** start Supplied material **

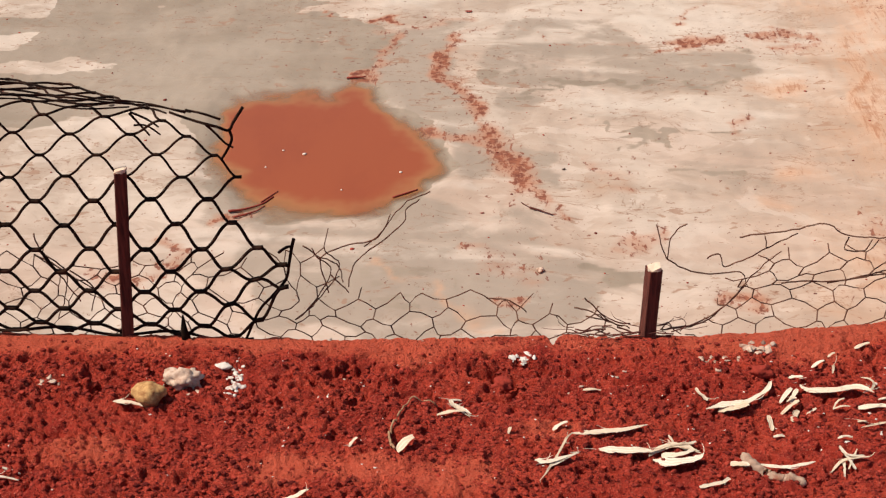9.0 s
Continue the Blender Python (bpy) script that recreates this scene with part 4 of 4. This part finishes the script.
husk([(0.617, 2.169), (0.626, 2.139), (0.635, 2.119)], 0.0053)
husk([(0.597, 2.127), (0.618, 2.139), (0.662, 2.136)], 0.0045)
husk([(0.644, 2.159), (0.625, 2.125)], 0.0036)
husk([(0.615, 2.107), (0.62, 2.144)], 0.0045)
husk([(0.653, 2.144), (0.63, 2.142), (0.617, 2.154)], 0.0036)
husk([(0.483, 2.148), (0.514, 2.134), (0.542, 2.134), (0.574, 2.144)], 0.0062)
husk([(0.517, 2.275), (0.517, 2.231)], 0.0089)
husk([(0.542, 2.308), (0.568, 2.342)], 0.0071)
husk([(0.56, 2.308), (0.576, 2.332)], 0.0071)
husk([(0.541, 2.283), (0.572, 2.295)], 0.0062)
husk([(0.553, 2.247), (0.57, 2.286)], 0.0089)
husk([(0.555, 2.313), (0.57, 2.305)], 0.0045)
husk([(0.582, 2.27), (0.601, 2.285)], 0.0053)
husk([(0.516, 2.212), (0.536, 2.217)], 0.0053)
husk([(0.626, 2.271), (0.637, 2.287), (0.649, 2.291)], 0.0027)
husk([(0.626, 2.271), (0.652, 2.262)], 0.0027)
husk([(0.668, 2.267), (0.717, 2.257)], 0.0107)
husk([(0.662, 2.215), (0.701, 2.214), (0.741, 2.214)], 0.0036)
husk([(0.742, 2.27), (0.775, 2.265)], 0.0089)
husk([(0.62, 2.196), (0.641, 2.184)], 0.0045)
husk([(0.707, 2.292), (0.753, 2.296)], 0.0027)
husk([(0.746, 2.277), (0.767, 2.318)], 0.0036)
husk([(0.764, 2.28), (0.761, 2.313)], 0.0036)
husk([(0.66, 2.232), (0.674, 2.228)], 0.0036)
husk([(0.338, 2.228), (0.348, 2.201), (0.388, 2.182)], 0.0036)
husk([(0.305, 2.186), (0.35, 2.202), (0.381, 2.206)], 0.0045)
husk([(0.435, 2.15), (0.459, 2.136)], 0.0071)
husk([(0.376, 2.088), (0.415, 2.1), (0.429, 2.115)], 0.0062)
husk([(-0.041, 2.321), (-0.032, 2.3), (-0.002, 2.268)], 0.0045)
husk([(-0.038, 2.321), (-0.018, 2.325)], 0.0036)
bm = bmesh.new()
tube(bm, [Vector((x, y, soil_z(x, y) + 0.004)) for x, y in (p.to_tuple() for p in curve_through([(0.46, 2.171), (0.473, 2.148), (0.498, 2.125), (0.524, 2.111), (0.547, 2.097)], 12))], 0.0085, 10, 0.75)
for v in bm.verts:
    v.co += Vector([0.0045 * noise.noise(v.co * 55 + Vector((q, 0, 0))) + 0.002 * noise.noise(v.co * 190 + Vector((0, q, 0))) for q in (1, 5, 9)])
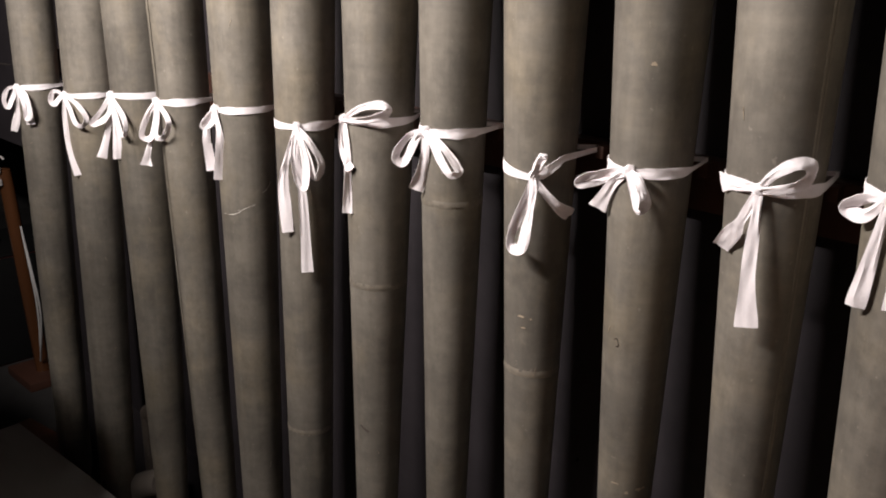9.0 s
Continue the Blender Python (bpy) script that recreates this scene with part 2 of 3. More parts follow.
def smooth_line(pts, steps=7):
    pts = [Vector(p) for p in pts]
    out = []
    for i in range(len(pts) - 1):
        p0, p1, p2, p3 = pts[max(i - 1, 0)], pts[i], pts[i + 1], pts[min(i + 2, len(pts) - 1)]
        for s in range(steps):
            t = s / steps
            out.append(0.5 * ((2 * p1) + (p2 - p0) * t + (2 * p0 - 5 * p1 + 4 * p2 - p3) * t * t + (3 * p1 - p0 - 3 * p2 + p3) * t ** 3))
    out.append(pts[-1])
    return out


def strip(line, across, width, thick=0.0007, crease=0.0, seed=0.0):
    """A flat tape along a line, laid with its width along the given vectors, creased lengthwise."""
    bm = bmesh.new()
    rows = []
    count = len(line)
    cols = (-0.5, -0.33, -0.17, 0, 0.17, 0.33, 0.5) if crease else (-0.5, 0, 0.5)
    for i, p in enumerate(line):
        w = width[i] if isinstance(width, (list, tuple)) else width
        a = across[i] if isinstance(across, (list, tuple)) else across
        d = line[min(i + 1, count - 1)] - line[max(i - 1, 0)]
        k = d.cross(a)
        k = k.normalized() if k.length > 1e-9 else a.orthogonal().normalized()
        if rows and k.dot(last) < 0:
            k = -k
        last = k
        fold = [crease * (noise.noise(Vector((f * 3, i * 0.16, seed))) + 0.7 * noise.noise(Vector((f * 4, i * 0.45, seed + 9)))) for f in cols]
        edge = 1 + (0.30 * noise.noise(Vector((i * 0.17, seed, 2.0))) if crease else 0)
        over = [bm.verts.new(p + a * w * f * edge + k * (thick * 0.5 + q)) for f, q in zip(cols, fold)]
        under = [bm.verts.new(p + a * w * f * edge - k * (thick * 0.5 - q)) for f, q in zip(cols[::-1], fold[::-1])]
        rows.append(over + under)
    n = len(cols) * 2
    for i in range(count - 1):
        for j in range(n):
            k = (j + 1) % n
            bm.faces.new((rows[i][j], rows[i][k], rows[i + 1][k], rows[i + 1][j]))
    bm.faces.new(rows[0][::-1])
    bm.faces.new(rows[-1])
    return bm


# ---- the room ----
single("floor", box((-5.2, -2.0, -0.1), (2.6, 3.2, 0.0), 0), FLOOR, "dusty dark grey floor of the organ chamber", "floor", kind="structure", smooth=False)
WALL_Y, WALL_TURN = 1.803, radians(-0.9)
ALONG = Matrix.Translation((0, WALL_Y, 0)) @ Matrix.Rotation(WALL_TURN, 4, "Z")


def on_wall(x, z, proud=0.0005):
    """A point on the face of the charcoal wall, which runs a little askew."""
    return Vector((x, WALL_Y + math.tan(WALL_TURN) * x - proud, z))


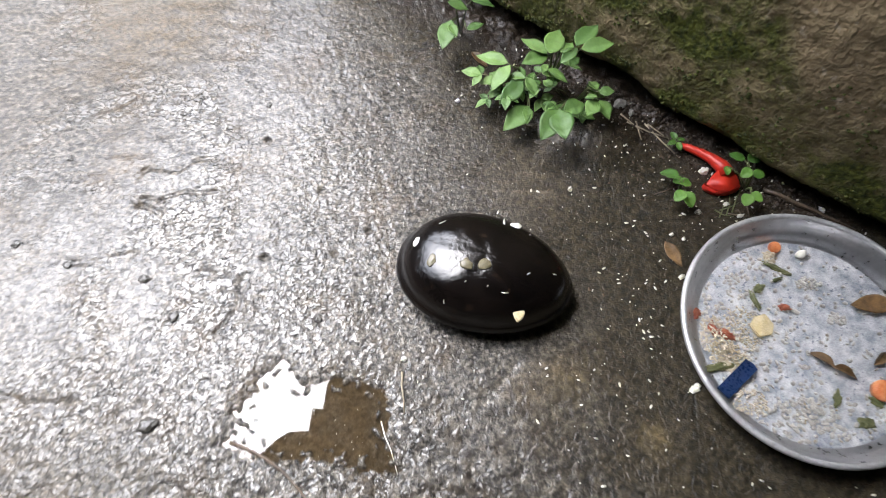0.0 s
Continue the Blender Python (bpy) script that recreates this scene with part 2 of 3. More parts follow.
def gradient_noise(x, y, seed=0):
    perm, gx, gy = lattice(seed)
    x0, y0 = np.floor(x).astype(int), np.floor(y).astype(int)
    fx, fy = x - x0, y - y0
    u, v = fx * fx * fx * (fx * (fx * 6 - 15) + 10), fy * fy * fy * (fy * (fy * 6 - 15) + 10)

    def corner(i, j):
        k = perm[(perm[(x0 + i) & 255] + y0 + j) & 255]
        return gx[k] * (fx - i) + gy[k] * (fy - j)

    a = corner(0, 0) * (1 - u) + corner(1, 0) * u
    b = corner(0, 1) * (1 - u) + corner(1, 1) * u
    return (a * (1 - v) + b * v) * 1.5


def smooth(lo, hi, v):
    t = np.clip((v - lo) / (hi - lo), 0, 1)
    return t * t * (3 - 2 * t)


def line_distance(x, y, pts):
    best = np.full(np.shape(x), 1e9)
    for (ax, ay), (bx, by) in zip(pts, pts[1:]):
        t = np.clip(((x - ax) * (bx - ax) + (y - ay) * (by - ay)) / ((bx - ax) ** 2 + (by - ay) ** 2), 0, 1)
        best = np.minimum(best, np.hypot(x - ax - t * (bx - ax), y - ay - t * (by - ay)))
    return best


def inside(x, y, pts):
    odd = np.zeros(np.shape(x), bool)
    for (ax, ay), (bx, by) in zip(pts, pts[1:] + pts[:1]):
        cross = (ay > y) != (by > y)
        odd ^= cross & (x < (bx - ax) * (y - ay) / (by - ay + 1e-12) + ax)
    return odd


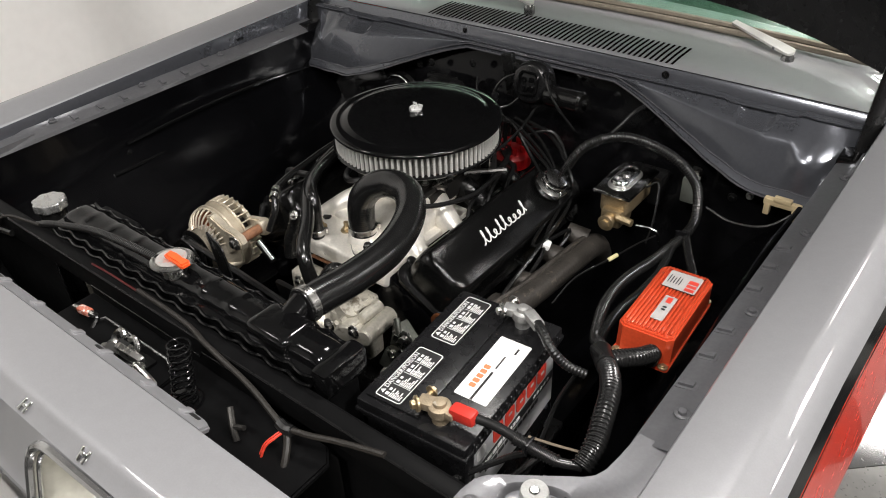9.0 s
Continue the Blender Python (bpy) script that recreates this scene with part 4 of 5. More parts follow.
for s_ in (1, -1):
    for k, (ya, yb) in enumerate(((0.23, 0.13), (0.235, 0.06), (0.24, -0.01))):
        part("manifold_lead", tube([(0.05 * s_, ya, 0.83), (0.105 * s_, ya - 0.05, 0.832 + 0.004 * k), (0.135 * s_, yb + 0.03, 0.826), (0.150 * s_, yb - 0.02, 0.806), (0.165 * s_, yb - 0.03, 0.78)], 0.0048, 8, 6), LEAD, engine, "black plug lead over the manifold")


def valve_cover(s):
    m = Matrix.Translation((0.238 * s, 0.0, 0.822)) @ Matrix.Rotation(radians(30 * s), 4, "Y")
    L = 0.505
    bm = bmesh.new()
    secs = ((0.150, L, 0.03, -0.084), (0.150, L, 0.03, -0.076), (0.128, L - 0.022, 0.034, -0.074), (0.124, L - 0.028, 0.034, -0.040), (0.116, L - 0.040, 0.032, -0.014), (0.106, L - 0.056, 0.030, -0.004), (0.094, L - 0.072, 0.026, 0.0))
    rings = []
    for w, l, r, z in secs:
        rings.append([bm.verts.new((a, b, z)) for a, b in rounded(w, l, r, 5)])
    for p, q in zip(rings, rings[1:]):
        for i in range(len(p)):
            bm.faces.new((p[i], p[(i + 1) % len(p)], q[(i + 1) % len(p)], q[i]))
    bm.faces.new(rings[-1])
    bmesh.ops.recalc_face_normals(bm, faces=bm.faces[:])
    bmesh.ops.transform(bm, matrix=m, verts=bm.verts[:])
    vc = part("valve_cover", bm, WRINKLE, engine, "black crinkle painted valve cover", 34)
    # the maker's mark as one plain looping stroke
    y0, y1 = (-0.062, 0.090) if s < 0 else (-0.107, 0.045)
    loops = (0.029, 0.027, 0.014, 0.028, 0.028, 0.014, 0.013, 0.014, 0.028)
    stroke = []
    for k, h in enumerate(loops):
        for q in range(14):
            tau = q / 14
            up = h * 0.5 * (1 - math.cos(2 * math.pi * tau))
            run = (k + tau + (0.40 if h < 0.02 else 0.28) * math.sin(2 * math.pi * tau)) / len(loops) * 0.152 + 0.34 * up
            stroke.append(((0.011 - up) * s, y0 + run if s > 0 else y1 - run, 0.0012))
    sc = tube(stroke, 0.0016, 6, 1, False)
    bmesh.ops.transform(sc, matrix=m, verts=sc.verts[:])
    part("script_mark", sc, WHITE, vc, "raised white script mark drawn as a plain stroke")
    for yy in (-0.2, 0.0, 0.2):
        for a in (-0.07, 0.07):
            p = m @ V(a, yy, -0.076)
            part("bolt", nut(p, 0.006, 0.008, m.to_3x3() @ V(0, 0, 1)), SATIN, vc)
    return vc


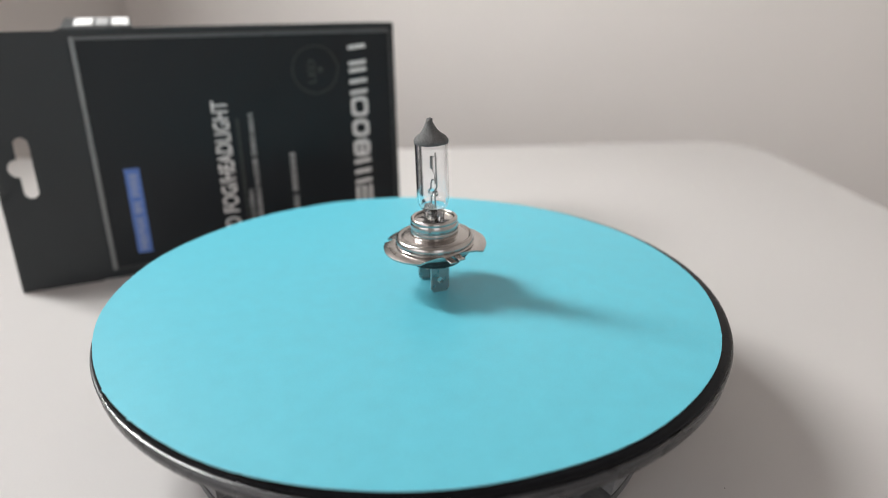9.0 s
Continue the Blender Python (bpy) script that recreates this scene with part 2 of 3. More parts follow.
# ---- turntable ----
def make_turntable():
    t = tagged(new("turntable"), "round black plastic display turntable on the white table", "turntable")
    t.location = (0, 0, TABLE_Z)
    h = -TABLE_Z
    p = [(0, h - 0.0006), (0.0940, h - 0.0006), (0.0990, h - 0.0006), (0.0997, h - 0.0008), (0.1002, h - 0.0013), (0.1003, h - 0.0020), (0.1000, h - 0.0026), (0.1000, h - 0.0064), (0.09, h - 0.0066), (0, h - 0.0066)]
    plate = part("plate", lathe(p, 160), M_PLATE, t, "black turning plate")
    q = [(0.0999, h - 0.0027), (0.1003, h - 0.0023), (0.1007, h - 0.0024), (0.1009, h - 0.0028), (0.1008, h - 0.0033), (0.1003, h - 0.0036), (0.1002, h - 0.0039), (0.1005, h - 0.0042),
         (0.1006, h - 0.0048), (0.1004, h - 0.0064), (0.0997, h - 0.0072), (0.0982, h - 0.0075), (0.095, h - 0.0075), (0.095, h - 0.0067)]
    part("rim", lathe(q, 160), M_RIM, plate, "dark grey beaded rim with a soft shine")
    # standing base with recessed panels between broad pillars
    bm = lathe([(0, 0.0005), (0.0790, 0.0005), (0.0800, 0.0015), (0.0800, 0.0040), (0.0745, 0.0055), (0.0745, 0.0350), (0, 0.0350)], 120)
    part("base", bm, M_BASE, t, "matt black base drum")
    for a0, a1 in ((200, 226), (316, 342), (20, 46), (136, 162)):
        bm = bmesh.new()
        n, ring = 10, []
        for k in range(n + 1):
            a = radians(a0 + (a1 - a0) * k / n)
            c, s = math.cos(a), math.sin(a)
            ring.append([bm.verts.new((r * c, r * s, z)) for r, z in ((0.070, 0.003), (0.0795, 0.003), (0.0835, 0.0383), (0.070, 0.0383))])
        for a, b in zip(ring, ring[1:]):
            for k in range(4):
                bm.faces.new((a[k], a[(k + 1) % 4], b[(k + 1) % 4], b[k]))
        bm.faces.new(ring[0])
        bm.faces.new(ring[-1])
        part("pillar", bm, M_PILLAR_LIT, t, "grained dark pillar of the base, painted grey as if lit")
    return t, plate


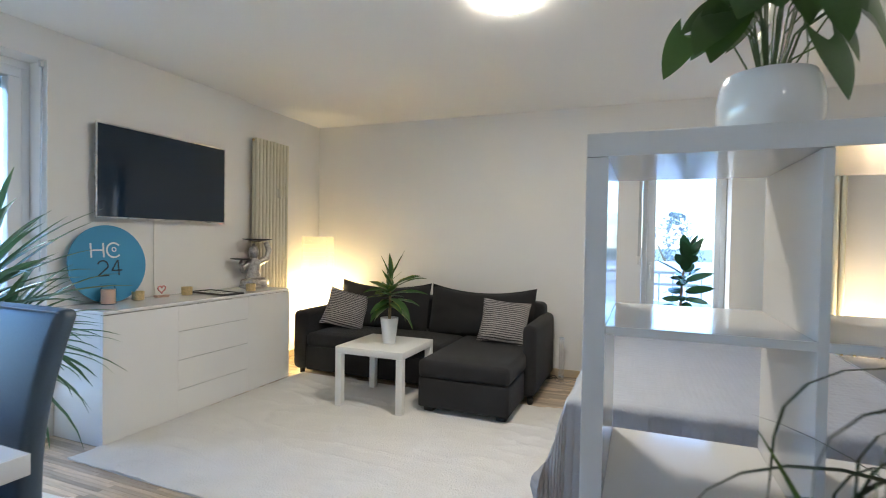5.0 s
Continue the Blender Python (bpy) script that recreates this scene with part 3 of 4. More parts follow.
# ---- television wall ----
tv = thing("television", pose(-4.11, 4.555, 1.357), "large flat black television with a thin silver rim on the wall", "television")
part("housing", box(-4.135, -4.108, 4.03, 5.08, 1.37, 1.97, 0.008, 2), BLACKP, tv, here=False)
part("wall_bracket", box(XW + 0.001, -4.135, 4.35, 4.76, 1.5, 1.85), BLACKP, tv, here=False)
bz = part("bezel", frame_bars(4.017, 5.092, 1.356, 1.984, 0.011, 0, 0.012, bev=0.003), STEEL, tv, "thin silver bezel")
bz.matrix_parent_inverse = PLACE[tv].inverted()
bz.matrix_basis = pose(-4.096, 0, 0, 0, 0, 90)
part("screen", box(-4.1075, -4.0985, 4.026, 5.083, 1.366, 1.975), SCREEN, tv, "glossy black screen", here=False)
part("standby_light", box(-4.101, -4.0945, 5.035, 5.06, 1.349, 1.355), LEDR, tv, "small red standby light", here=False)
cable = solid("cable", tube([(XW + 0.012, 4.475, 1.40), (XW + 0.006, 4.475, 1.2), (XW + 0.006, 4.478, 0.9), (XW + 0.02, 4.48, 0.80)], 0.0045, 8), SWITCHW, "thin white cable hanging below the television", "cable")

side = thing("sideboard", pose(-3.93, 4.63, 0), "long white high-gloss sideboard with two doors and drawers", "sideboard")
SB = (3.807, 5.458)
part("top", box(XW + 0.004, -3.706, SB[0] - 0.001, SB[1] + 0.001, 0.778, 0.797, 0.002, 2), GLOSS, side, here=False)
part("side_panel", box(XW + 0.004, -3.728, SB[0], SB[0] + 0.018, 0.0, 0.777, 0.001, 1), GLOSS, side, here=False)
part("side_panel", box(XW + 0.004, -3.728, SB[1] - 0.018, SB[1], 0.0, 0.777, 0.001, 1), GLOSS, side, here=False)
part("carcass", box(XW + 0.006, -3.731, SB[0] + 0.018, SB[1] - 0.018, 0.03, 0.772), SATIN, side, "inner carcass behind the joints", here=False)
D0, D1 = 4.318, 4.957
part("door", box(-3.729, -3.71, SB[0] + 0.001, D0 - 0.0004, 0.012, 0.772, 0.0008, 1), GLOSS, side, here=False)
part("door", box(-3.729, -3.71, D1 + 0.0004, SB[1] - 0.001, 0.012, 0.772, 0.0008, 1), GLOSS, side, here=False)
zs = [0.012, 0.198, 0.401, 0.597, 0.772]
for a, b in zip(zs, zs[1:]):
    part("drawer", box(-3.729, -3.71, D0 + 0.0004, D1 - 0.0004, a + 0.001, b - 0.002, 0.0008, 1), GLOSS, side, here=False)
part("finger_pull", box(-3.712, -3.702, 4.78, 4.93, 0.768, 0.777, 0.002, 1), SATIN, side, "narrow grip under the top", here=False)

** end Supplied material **

▸ Direction: In the listing above, find the line with "5. More parts follow." and the line with "ya, 0.83), (0.105", then print exactly those lines and every line between them.

▸ Worked answer:
Continue the Blender Python (bpy) script that recreates this scene with part 4 of 5. More parts follow.
for s_ in (1, -1):
    for k, (ya, yb) in enumerate(((0.23, 0.13), (0.235, 0.06), (0.24, -0.01))):
        part("manifold_lead", tube([(0.05 * s_, ya, 0.83), (0.105 * s_, ya - 0.05, 0.832 + 0.004 * k), (0.135 * s_, yb + 0.03, 0.826), (0.150 * s_, yb - 0.02, 0.806), (0.165 * s_, yb - 0.03, 0.78)], 0.0048, 8, 6), LEAD, engine, "black plug lead over the manifold")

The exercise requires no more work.